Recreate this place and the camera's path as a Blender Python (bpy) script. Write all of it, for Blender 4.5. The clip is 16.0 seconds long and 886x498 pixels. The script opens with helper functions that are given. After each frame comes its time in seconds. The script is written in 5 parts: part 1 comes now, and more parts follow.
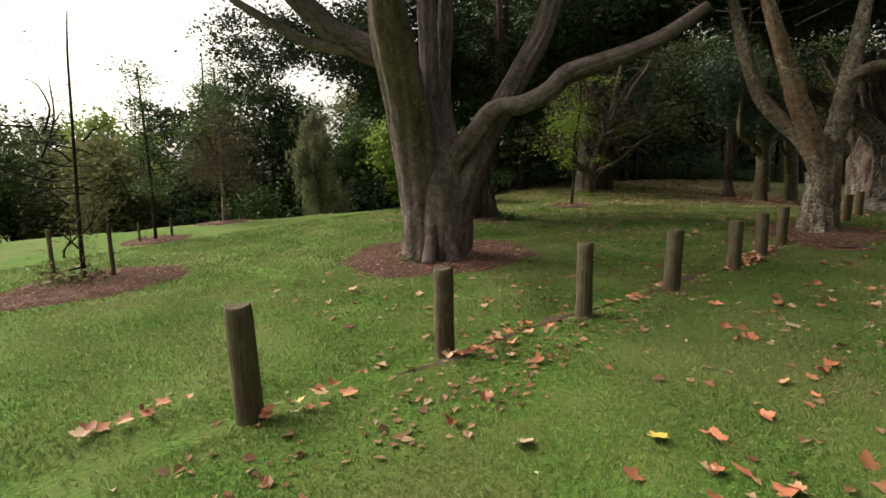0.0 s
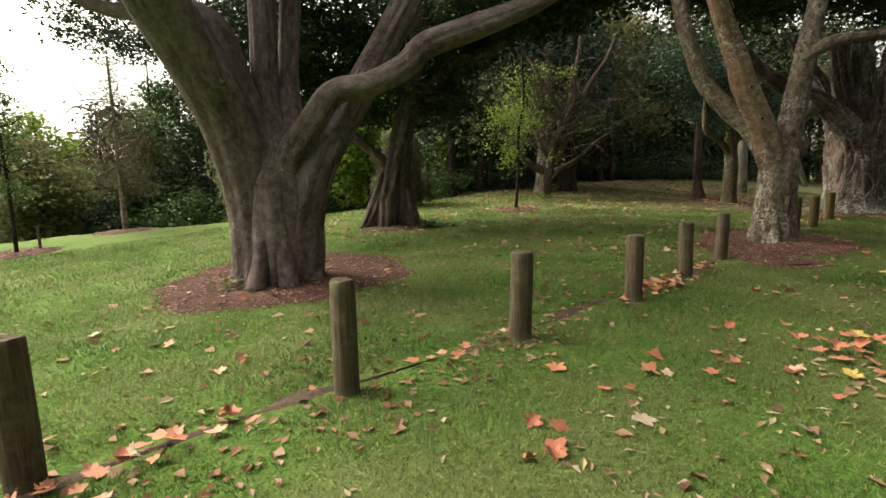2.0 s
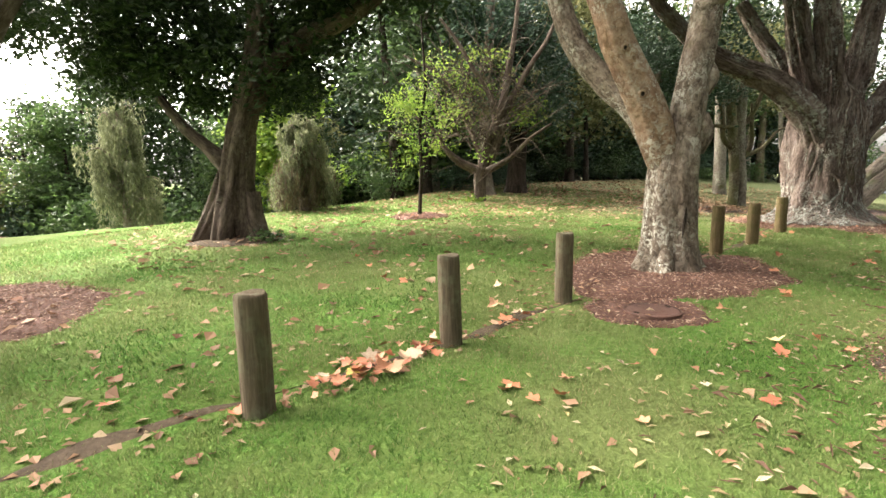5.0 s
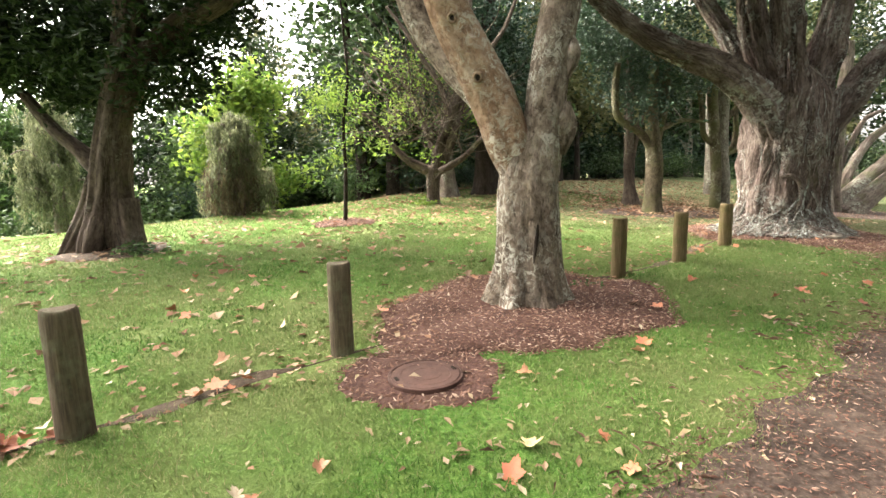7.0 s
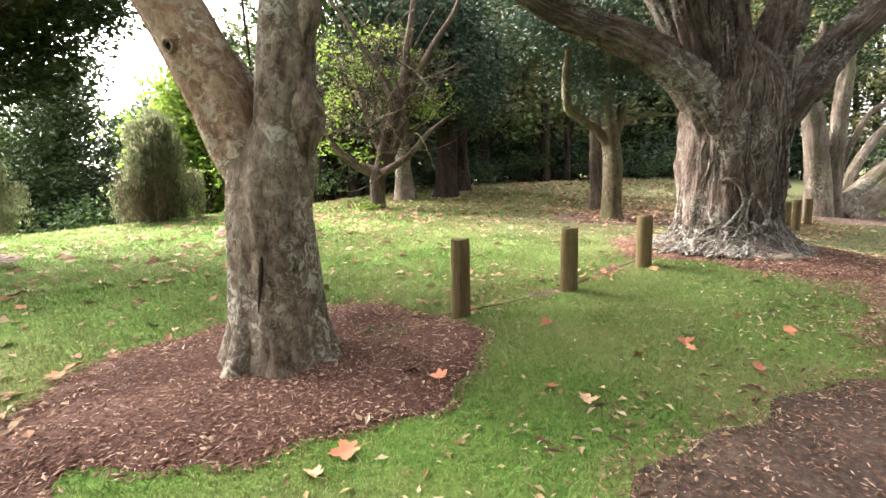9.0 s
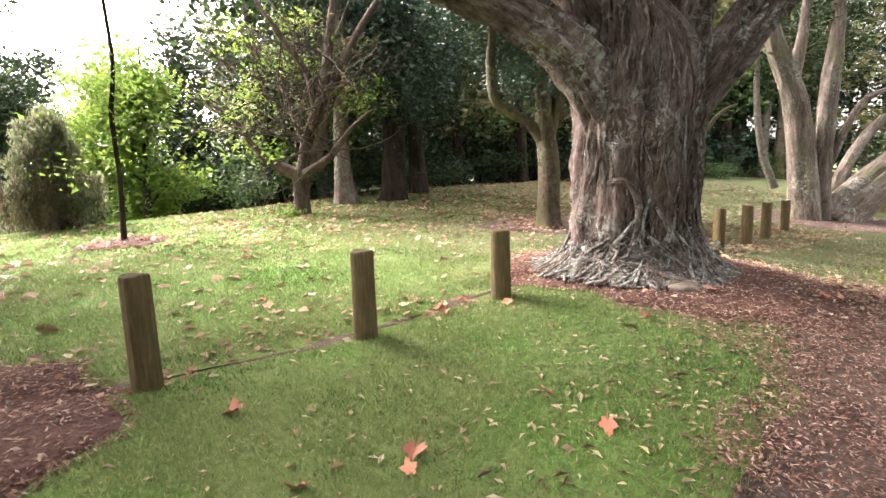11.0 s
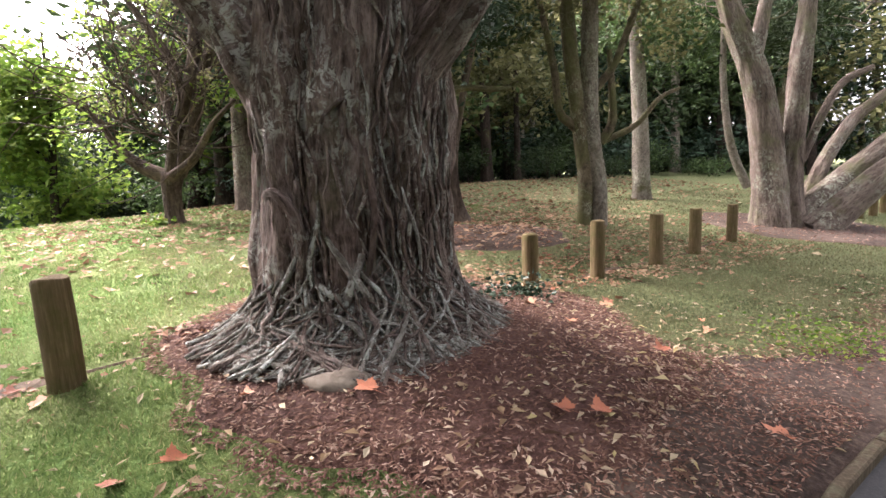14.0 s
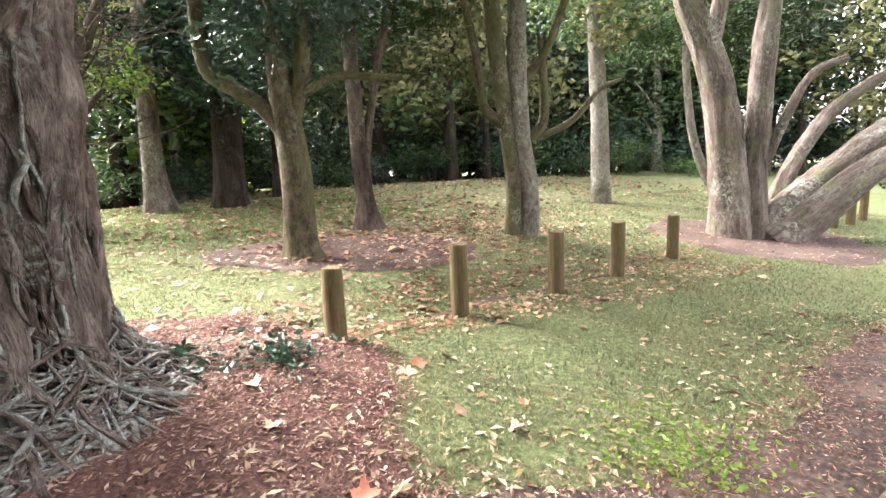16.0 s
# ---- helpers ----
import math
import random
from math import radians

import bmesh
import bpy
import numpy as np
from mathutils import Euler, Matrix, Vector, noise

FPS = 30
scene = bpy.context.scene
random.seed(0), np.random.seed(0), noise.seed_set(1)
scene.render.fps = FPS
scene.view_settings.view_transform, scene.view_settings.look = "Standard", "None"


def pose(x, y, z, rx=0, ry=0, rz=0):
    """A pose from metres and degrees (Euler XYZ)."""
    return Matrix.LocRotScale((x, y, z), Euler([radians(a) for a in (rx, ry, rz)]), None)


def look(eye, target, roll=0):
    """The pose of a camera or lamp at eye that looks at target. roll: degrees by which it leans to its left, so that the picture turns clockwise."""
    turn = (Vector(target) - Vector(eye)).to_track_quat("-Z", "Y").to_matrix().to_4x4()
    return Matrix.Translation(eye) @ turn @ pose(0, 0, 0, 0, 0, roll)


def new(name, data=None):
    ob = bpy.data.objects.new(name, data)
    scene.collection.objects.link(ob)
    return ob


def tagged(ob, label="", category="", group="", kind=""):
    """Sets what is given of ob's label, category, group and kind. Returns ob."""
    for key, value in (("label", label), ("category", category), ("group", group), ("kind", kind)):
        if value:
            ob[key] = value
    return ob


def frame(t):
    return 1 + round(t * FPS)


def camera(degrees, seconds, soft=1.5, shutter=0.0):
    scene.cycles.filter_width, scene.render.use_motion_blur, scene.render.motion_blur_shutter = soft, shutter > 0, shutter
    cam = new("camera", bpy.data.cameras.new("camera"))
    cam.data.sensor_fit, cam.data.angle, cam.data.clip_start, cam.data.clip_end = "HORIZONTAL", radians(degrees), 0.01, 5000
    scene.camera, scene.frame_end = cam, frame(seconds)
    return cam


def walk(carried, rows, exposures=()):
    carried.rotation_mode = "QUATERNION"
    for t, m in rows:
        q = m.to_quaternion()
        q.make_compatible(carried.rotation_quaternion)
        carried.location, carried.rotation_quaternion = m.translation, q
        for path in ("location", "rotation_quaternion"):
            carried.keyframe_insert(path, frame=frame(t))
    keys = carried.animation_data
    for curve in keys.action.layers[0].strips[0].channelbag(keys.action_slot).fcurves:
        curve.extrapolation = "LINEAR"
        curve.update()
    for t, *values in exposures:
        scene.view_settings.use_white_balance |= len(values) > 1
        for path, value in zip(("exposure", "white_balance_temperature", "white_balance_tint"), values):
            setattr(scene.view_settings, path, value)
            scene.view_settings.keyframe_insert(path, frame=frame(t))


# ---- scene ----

■ ■ ■ ■ ■ ■ ■

§ Aim of the exercise:
Your task is to collect every line above that contains the word "keys".

§ The response:
    keys = carried.animation_data
    for curve in keys.action.layers[0].strips[0].channelbag(keys.action_slot).fcurves:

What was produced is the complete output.